I ran as hard as I could. Each muscle was pulsing feverishly; subtle, kinetic collisions vibrating throughout my legs and ankles. I could feel the burn of the lactic acid in my body. Through the incessant rain I watched her turn. She should have gotten farther than she had. I was quickly closing the distance between us, but lost my footing and stumbling, tripped and fell, striking my head directly upon a rock. When I gathered myself and searched for her, everything appeared shrouded in a light shade of yellow, and my surroundings indistinct. It had become uncommonly quiet.

The surrealism was broken when she appeared again from behind a nearby piece of abandoned rusting farm equipment. Her arms were braced by her sides. I could see drops of water collapse along the tip of the blade she was holding.

“Everything we worked for here is dead because of you,” she said.

“You're dead already,” I said.

“And what about you?” she responded.

“It doesn't matter.”

“I disagree,” she said.

“You don't even understand what you've done,” I said.

“Yes I do.
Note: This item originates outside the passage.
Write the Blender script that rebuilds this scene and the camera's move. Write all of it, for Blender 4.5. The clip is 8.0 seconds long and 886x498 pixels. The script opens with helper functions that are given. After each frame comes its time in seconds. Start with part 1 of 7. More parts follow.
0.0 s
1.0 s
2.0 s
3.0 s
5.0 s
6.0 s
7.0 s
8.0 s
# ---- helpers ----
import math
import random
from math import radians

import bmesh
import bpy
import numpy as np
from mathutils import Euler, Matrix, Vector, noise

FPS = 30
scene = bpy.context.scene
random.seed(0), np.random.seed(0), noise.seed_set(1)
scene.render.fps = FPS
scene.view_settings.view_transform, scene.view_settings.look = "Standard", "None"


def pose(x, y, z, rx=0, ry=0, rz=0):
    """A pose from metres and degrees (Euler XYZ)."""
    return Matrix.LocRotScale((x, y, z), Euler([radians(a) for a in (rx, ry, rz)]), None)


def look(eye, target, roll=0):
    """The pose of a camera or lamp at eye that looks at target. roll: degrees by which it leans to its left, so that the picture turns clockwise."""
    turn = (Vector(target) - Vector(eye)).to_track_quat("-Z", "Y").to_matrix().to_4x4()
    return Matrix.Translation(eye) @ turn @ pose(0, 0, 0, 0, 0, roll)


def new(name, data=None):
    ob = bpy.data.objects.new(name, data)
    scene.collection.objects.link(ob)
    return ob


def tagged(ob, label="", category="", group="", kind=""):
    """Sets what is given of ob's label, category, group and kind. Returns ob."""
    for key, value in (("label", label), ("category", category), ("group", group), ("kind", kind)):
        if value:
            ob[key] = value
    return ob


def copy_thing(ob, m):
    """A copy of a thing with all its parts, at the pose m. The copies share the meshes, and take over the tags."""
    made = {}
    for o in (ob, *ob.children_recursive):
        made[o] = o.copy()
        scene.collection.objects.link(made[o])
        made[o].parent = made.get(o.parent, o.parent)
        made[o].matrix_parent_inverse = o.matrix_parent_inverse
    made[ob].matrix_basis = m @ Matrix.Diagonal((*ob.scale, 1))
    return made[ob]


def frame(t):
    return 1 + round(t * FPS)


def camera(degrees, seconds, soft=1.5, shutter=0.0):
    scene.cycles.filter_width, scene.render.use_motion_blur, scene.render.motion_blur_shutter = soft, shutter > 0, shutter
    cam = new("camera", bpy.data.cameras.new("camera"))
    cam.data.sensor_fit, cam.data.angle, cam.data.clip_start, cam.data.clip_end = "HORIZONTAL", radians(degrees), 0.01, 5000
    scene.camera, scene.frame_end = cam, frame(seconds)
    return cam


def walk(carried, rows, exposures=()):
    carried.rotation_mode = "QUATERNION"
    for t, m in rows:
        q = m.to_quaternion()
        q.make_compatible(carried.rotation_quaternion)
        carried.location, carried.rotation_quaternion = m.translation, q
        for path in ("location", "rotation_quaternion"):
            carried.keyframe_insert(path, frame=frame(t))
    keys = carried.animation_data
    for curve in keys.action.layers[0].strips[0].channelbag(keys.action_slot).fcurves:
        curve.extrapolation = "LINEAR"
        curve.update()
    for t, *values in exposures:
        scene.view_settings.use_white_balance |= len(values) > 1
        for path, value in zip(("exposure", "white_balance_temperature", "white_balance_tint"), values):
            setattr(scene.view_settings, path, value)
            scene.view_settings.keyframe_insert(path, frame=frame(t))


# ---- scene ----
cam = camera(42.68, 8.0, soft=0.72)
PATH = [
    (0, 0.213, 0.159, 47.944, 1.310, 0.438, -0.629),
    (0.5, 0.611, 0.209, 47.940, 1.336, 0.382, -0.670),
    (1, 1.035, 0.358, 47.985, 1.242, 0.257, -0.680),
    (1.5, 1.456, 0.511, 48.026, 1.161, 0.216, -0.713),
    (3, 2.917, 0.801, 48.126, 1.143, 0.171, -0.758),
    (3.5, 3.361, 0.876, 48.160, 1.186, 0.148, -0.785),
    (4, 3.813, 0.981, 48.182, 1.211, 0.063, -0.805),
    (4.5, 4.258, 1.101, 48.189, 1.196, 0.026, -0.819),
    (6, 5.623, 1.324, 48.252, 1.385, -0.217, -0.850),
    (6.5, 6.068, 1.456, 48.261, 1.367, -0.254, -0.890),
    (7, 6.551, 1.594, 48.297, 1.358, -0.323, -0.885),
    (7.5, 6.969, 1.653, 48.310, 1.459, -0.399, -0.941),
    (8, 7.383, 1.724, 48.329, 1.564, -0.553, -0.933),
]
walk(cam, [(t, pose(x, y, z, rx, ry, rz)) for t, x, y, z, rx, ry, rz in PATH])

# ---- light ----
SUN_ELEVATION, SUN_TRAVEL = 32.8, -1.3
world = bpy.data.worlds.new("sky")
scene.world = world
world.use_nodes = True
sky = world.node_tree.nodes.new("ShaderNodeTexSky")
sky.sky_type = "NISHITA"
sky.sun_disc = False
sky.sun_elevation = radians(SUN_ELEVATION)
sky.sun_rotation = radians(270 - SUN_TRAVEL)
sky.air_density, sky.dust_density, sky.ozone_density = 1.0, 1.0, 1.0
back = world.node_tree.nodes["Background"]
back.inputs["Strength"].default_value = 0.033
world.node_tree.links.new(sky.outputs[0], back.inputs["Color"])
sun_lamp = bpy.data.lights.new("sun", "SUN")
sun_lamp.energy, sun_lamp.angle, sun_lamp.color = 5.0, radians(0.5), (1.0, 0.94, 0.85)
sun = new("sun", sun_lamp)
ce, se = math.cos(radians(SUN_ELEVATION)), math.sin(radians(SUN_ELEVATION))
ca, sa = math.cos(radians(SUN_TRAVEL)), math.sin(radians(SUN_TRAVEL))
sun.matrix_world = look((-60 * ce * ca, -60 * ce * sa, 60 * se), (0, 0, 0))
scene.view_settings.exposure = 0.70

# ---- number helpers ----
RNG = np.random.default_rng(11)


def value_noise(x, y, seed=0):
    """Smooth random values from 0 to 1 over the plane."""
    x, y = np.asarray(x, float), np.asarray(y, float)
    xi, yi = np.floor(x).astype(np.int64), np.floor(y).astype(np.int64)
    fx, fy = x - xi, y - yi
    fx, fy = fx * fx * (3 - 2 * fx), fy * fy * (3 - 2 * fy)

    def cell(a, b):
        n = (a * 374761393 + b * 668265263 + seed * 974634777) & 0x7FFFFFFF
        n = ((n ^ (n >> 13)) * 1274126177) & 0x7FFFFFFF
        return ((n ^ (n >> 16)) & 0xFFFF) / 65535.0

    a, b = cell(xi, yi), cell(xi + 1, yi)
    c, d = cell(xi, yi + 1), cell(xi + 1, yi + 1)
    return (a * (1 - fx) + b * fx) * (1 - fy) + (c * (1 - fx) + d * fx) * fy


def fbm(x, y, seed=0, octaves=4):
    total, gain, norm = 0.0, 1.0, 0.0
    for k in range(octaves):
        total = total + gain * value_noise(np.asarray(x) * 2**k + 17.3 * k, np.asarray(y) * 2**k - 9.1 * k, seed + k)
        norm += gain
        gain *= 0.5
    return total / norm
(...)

I've done God's will,” she said, moving the blade into a more angular position.

“No, you haven't. You've exercised your own hate. Drop the blade and get down on the ground,” I said.

“I can't,” she began.

“I won't ask again. Put it down, and put your hands behind your head.” Her shoulders slumped in surrender, but her hold on the blade tightened. Leaves struggled in the wind and collapsed against her body, fall colors caught up in the struggle against decay. Several landed upon the slope of her shoulders and made her face appear shaded and scorched with vermilion and coral.

Suddenly, her demeanor changed; the look of depravity and hate seemingly altered by the silence. In that brief introspective moment she came across as vulnerable and alone. But in an instant she regained her composure and the sharp blade flashed in front of me. I dropped to my knee, and forcing air deep into my lungs, I pulled the trigger. Her body was forced back by the impact, coming to rest beneath the stanchion. I watched her half crawl and half drag herself across the ground, her hands spread open, a mixture of blood and soil being smeared along her arms. She tried to stand but failed, dropping back into a prone position, and never moved again.